Nos dois últimos anos, São Paulo registrou 142 boletins de ocorrências de injúria racial dentro de instituições de ensino; denúncias contra LGBT chega a 725, segundo organização
Martin Luther King e Nelson Mandela foram líderes políticos, que lutaram contra a segregação racial em sociedades violentas - Arte: José Reis Filho
Luchelle Furtado
“Ninguém nasce odiando outra pessoa pela cor de sua pele, ou por sua origem, ou sua religião.

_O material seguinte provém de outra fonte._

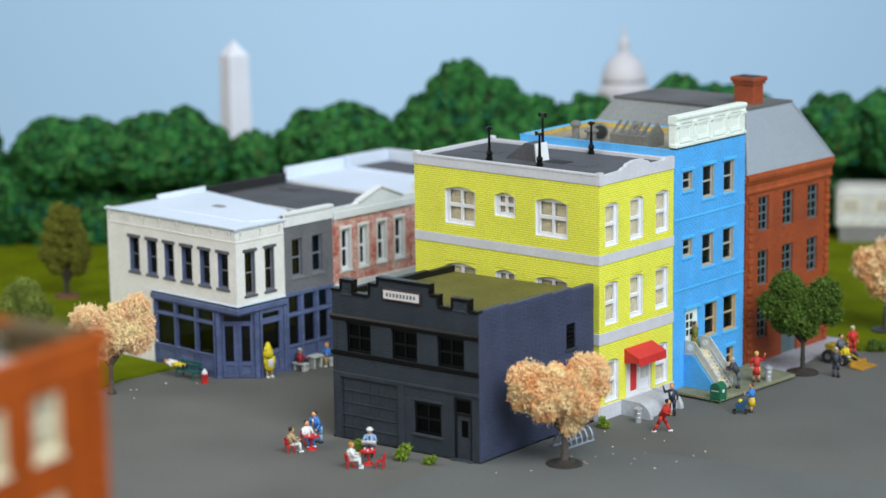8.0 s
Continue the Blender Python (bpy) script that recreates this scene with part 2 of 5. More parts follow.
M["blue_cloth"] = material("blue_cloth", (0.06, 0.22, 0.6), 0.6, 0.1)
M["pale_blue_cloth"] = material("pale_blue_cloth", (0.28, 0.4, 0.62), 0.6, 0.1)
M["white_cloth"] = material("white_cloth", (0.78, 0.78, 0.76), 0.6, 0.1)
M["red_cloth"] = material("red_cloth", (0.6, 0.03, 0.02), 0.6, 0.1)
M["maroon_cloth"] = material("maroon_cloth", (0.3, 0.02, 0.03), 0.6, 0.1)
M["yellow_cloth"] = material("yellow_cloth", (0.8, 0.62, 0.02), 0.6, 0.1)
M["olive_cloth"] = material("olive_cloth", (0.16, 0.17, 0.02), 0.6, 0.1)
M["orange_cloth"] = material("orange_cloth", (0.7, 0.28, 0.02), 0.6, 0.1)
M["black_hair"] = material("black_hair", (0.015, 0.012, 0.01), 0.6, 0.1)
M["brown_hair"] = material("brown_hair", (0.12, 0.05, 0.02), 0.6, 0.1)
M["grey_hair"] = material("grey_hair", (0.45, 0.45, 0.45), 0.6, 0.1)
M["ginger_hair"] = material("ginger_hair", (0.55, 0.2, 0.02), 0.6, 0.1)
M["tan_cloth"] = material("tan_cloth", (0.45, 0.33, 0.18), 0.6, 0.1)
M["sage"] = material("grey_green_flock", (0.26, 0.31, 0.07), 0.9, 0.2, 500, 90, 0.3, second=(0.1, 0.13, 0.025), island=0.35, gloss=0.1)
M["blossom_pale"] = material("cream_peach_flock", (0.95, 0.8, 0.46), 0.9, 0.04, 60, 60, 0.3, second=(0.93, 0.58, 0.33), island=0.2)
M["dusty_pane"] = material("dusty_dark_pane", (0.07, 0.058, 0.035), 0.5, 0.4, 300, 120, 0.2)
M["pale_stone"] = material("pale_stone", (0.6, 0.6, 0.56), 0.7, 0.1, 300, 80, 0.2)
M["lattice"] = material("ivory_lattice", (0.62, 0.6, 0.55), 0.5, 0.1, 300, 80, 0.15)
M["dark_bark"] = material("dark_bark", (0.05, 0.042, 0.03), 0.85, 0.3, 700, 120, 0.8)
M["grey_blind"] = material("grey_blind", (0.22, 0.21, 0.17), 0.9, 0.1, 300, 80, 0.2)
M["caravan_white"] = material("aged_white_enamel", (0.62, 0.6, 0.55), 0.5, 0.1, 300, 60, 0.1)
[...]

Para odiar, as pessoas precisam aprender, e se elas aprendem a odiar, podem ser ensinadas a amar”. Nelson Mandela.
Em 2016 e 2017, foram registrados 142 boletins de ocorrências de injúria racial ocorridos dentro de instituições de ensino do estado de São Paulo. Este número representa uma média de um caso a cada cinco dias, segundo dados da Secretaria Estadual da Segurança Pública de São Paulo, obtidos pela GloboNews por meio da Lei de Acesso à Informação.
Já no primeiro semestre de 2017, a organização não governamental Human Rights divulgou um relatório que destaca que a Ouvidoria Nacional dos Direitos Humanos recebeu 725 denúncias de violência e discriminação contra lésbicas, gays, bissexuais e transgêneros.

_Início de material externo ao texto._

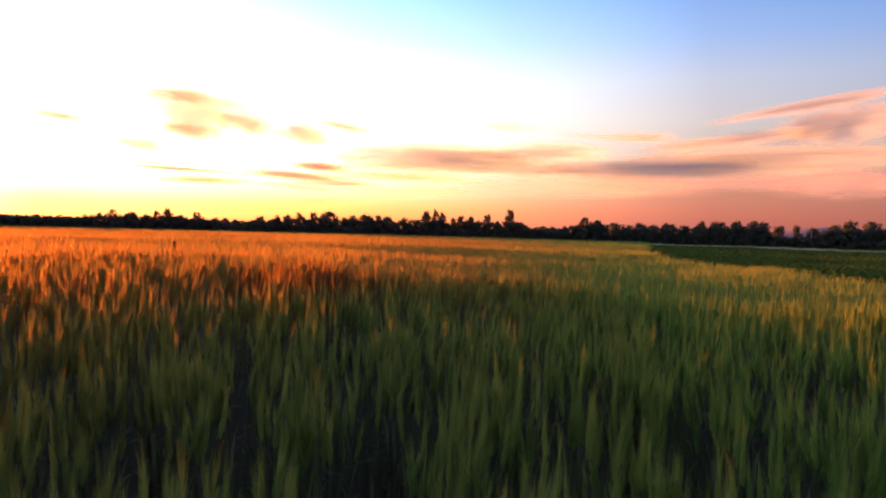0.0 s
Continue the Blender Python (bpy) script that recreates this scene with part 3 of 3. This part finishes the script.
# ---------------------------------------------------------------- clouds
# bearing, height, width, depth in degrees, tilt (plus: the right end lower), thin
CLOUDS_FAR_WEST = [(68.6, 8.67, 2.6, 0.65, 2.1, 1), (68.3, 5.69, 5.3, 0.53, 1.6, 0), (68.0, 10.46, 2.0, 0.73, -5.8, 1), (67.7, 6.34, 8.0, 0.33, 2.5, 3), (66.7, 4.45, 4.8, 0.14, -2.1, 3), (65.6, 3.1, 11.2, 0.35, -0.1, 3), (65.3, 5.84, 8.1, 0.42, 2.9, 3), (64.6, 2.04, 9.3, 0.14, 0.5, 1), (64.2, 5.41, 7.2, 0.36, 2.1, 3), (62.8, 3.61, 3.3, 0.22, -1.3, 1), (62.7, 11.49, 6.4, 0.26, -8.2, 1), (62.0, 7.73, 1.7, 0.18, 1.2, 1), (60.5, 9.47, 4.3, 0.41, 1.7, 1), (59.7, 4.63, 16.1, 0.12, -1.5, 3), (58.7, 6.94, 5.0, 0.35, 1.9, 3)]
CLOUDS_WEST = [(57.0, 2.96, 10.4, 0.24, 0.4, 3), (56.4, 6.53, 9.3, 0.28, 7.6, 3), (55.3, 6.05, 9.8, 0.33, 5.7, 3), (53.5, 5.33, 6.6, 0.25, 0.9, 3), (52.0, 2.88, 5.1, 0.13, -0.4, 3), (36.1, 4.81, 2.6, 0.2, 0.4, 3), (32.6, 4.72, 3.2, 0.1, 0.8, 1), (28.6, 7.68, 2.1, 0.25, 2.4, 1), (28.2, 7.7, 4.4, 0.66, 6.6, 0), (25.4, 9.6, 4.3, 1.37, 2.4, 1), (23.3, 9.89, 5.9, 0.59, 4.8, 1), (23.1, 6.06, 3.8, 0.76, 3.9, 0), (22.4, 4.83, 3.8, 0.21, 5.7, 3), (20.8, 4.46, 6.2, 0.18, 0.8, 3), (20.5, 5.72, 2.9, 0.21, 4.1, 1)]
CLOUDS_MID_WEST = [(19.7, 4.41, 8.2, 0.29, 1.7, 3), (19.5, 7.29, 4.5, 0.9, 4.8, 0), (19.5, 9.81, 4.9, 0.81, 5.5, 0), (19.3, 8.46, 8.1, 2.35, 5.1, 0), (18.6, 3.79, 5.8, 0.31, -1.0, 3), (18.5, 3.6, 6.5, 0.32, -0.5, 3), (17.5, 5.22, 2.2, 0.36, 2.2, 1), (15.7, 9.57, 3.2, 1.04, 16.6, 1), (15.5, 8.08, 3.9, 1.02, 12.0, 0), (12.4, 14.87, 3.1, 0.54, 8.2, 1), (12.3, 4.41, 5.9, 0.45, 2.5, 3), (11.7, 3.47, 5.2, 0.26, 4.2, 3), (11.2, 7.43, 4.4, 1.31, 6.2, 0), (10.6, 2.35, 5.1, 0.11, 1.6, 3), (10.6, 4.16, 8.3, 0.54, 3.6, 0)]
CLOUDS_MID = [(10.0, 2.5, 4.1, 0.14, -0.4, 3), (9.9, 5.04, 3.6, 0.5, 4.1, 0), (9.8, 5.1, 4.0, 0.45, 0.7, 0), (8.7, 3.76, 5.4, 0.27, -0.3, 3), (8.0, 8.28, 4.1, 0.45, 10.6, 0), (7.4, 5.86, 2.7, 0.4, -0.0, 1), (6.3, 7.41, 2.3, 0.47, 9.4, 1), (3.6, 4.48, 11.4, 0.53, 1.1, 3), (2.9, 3.29, 11.4, 0.7, -0.0, 1), (2.5, 5.18, 11.3, 0.61, 0.3, 1), (2.1, 5.93, 12.5, 0.95, -0.5, 2), (-1.8, 6.18, 9.2, 0.76, -0.0, 2), (-4.7, 8.57, 4.1, 0.57, 2.1, 1), (-6.0, 5.33, 16.9, 0.56, 1.2, 2), (-8.0, 6.45, 7.9, 0.71, -1.4, 2)]
CLOUDS_EAST = [(-9.6, 3.99, 18.2, 1.3, -0.7, 1), (-13.3, 7.74, 7.3, 0.33, 4.2, 1), (-15.1, 7.77, 5.0, 0.58, 0.7, 1), (-15.8, 7.75, 2.8, 0.42, 3.5, 1), (-17.8, 6.93, 3.7, 0.4, -0.0, 1), (-18.0, 5.4, 17.0, 0.73, -0.7, 2), (-22.3, 7.41, 10.7, 0.42, -5.9, 2), (-22.8, 5.8, 19.7, 0.83, -2.3, 2), (-24.0, 4.35, 20.9, 0.97, -0.6, 1), (-27.1, 9.68, 10.6, 0.35, -7.7, 2), (-27.6, 4.87, 6.4, 0.18, -4.6, 1), (-28.9, 8.19, 6.8, 1.16, -3.8, 2), (-29.7, 4.05, 9.5, 1.36, -1.5, 1)]


def build_clouds():
    verts, tris = [], []
    rings, k = 7, 40
    for i in range(rings):
        rad = 1.15 * (i + 0.02) / (rings - 1)
        for j in range(k):
            a = 2 * math.pi * j / k
            x, z = rad * math.cos(a), rad * math.sin(a)
            bulge = max(0.0, 1 - (rad / 1.17) ** 2) * (0.75 + 0.5 * noise.noise((x * 2.5, 1, z * 2.5)))
            verts.append((x, -0.3 * bulge, z))
    for i in range(rings - 1):
        for j in range(k):
            p, q = i * k + j, i * k + (j + 1) % k
            tris += [(p, q, q + k), (p, q + k, p + k)]
    shapes = [mesh_from("cloud", np.array(verts), np.array(tris), [m], smooth=True) for m in (M_CLOUD, M_WISP, M_BANK, M_STREAK)]
    for deg, up, wide, deep, tilt, thin in CLOUDS_FAR_WEST + CLOUDS_WEST + CLOUDS_MID_WEST + CLOUDS_MID + CLOUDS_EAST:
        dist = 3400 + 12 * len(bpy.data.objects) % 300
        c = bearing(deg, dist * math.cos(radians(up)), EYE + dist * math.sin(radians(up)))
        w, h = 1.4 * dist * radians(wide) / 2, (1.75, 1.75, 3.0, 1.7)[thin] * dist * radians(deep) / 2
        ob = new("cloud", shapes[thin])
        ob.matrix_basis = Matrix.Translation(c) @ pose(0, 0, 0, 0, 0, deg) @ pose(0, 0, 0, 0, tilt, 0) @ Matrix.Diagonal((w, h, h, 1))
        tagged(ob, ("soft orange evening cloud with a grey core", "thin wispy peach streak of evening cloud", "broad mauve and salmon evening cloud bank", "streaked orange cloud drawn out by the wind")[thin], "cloud", "evening clouds", "structure")


build_ground()
build_hills()
build_low_field()
build_trees()
build_clouds()
build_barley()
build_single_plants()
build_weed()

Para a socióloga Cristiane Gandolfi, o preconceito ainda é presente no Brasil porque há uma negação do diferente e falta direitos básicos para alguns cidadãos. “O preconceito é uma estrutura social que foi se constituindo e passando de geração para geração. Nós não temos um país com cidadania enraizada, com direito a educação, moradia e saúde. Esses três direitos são básicos para a vida, e eles são dados para poucos”.
Negro e homosexual, o estudante da Universidade Federal do ABC, Raimundo Neres, 35, afirma que o preconceito no dia a dia é velado e que falta apoio de outras pessoas como por exemplo professores e instituição de ensino. “A gente tem projetos de inclusão, promovemos palestras, e as pessoas não querem dar a cara a tapa. O preconceito vai além daqueles que xingam, mas das próprias pessoas que não querem estar vinculadas a esses temas”.
Caso recente
No dia 21 de março, um caso de racismo e homofobia chamou atenção no ABC. O ato aconteceu na Faculdade de Direito de São Bernardo do Campo (FDSBC), onde um banheiro feminino foi pichado com frases racistas contra lésbicas. Na porta do banheiro foram escritas as sentenças: “fora sapatão”, “fora preta sapatão”, “odeio preto” e “#fimdascotas”, em referência às cotas para estudantes negros na faculdade, que atualmente é de 12,5%.
Em nota, a direção da Direito São Bernardo repudiou o episódio, informou que vai investigar o caso e que irá organizar uma série de debates sobre o tema. Mas, para coordenador de eventos do Centro Acadêmico, Vinicius Marques, 20, a sindicância é necessária não só para apurar os fatos, mas também para estimular a discussão. “O grande ponto não é encontrar o culpado, e sim trazer o debate à tona para que possa ser construído todo um diálogo sobre isso e para que aja a conscientização. Punindo o agressor, ele vai sair daqui, se formar e continuar sendo racista. Dessa forma vamos ter mais uma pessoa preconceituosa no meio jurídico”.
Marques acredita que o motivo da ação racista ainda estar presente nas universidades se dá pela elitização do ensino superior, decorrente do alto custo da mensalidade. “Esse aumento [mensalidade] afasta as pessoas de classes mais baixas, com renda menor em relação as demais. Então, essa mescla de dois mundos acaba trazendo um pouco de intolerância”.
Já para o Coordenador de palestras do Centro Acadêmico, Bruno Gradella, 30, o preconceito vai além da elitização: “Nós somos um país historicamente excludente. Metade dos negros trazidos escravizados para as Américas vieram para o Brasil. Abolimos a escravidão muito tarde, de modo que, somado tudo isso ao fato de não ter sido feito uma política de integração no passado. O que temos hoje é o reflexo de pessoas que ainda têm uma mentalidade violenta”.
No último dia 4, uma Audiência Pública foi realizada na FDSBC para falar sobre o andamento do processo e ouvir a opinião dos alunos referente ao caso. Mas, o que chamou a atenção foi a pouca quantidade de pessoas no auditório, como ressalta a estudante Giovanna Uchoa, 18. “Todos deviam estar interessados, para saber do andamento, tirar dúvidas e se manifestarem. É triste, porque a gente percebe a falta de interesse em relação aos temas [racismo e homofobia] que só se perpetuam ao invés de se erradicarem.”